Dear Editor,
On Saturday October 12, 2013, the PPP/C held a rally at Damon Square, Anna Regina to celebrate its 21st victory anniversary. It can be said that the party is losing supporters, since very few people attended the rally; a crowd of not more than 300 was seen.
In 1992,1997 and 2006 at the same venue, the PPP/C rally attracted 10,000 people. No one can dispute that the Jagan presence made an enormous contribution to those rallies.The PPP/C should have been fully aware of the apathy of its former stalwarts and supporters, brought about by disillusionment over growing crime, corruption, unemployment and poverty in the face of ready promises, and balanced against many years of loyalty to the PPP/C. A great number of people took the simplest way out of their dilemma by not going out to hear the speakers or listen to their message.
Twenty-one years and five general elections have established certain facts. Firstly, the party can be seen to be losing support. Apart from stresses at the leadership level, there are growing contradictions between the PPP leadership and the rank-and-file as a result of the partnership between the ruling elite and big shots who were able to sow the seeds of disruption and brought about the beginning of the split in the PPP. At the same time executive members began to separate from the party. And above all, the Guyanese people have been brought to a new level of political consciousness. Some of the people who critiqued and attacked the party and Jagan hold prominent positions in the government.

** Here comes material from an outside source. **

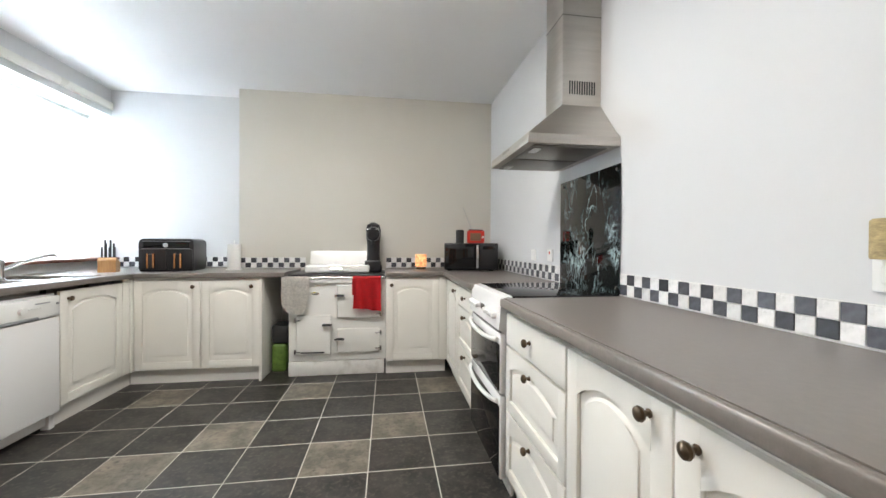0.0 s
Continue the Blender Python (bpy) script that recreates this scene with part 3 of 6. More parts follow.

Never were there so many low turnouts at PPP meetings and rallies, and such great disappointment among PPP stalwarts and supporters throughout Guyana. In the Guyana Chronicle, official organ of the PPP, pictures were published showing groups of mixed-Guyanese around the square smiling. One picture showed a group carrying placards with slogans in favour of the PPP; all these people were transported from the Amerindian communities by trucks to attend the rally. Cracks have started to appear in the PPP hierarchy and among the middle strata support base.
There are a bunch of opportunists who want position rather than acting on principle like some of us who fought for the restoration of democracy in 1992, who were assisted by very few. We were lonely visionaries out in the streets cleaning and checking voters lists for dead and unregistered voters, putting up a fight for the dignity of the Guyanese nation, but were kicked out from the party. People did not want us around; we were seen as a lonely bunch of losers.
There is nothing wrong in changing one’s position on issues about individuals. But not in reversing one’s position on how one feels about things being done for opportunistic reasons to facilitate appointment to a position.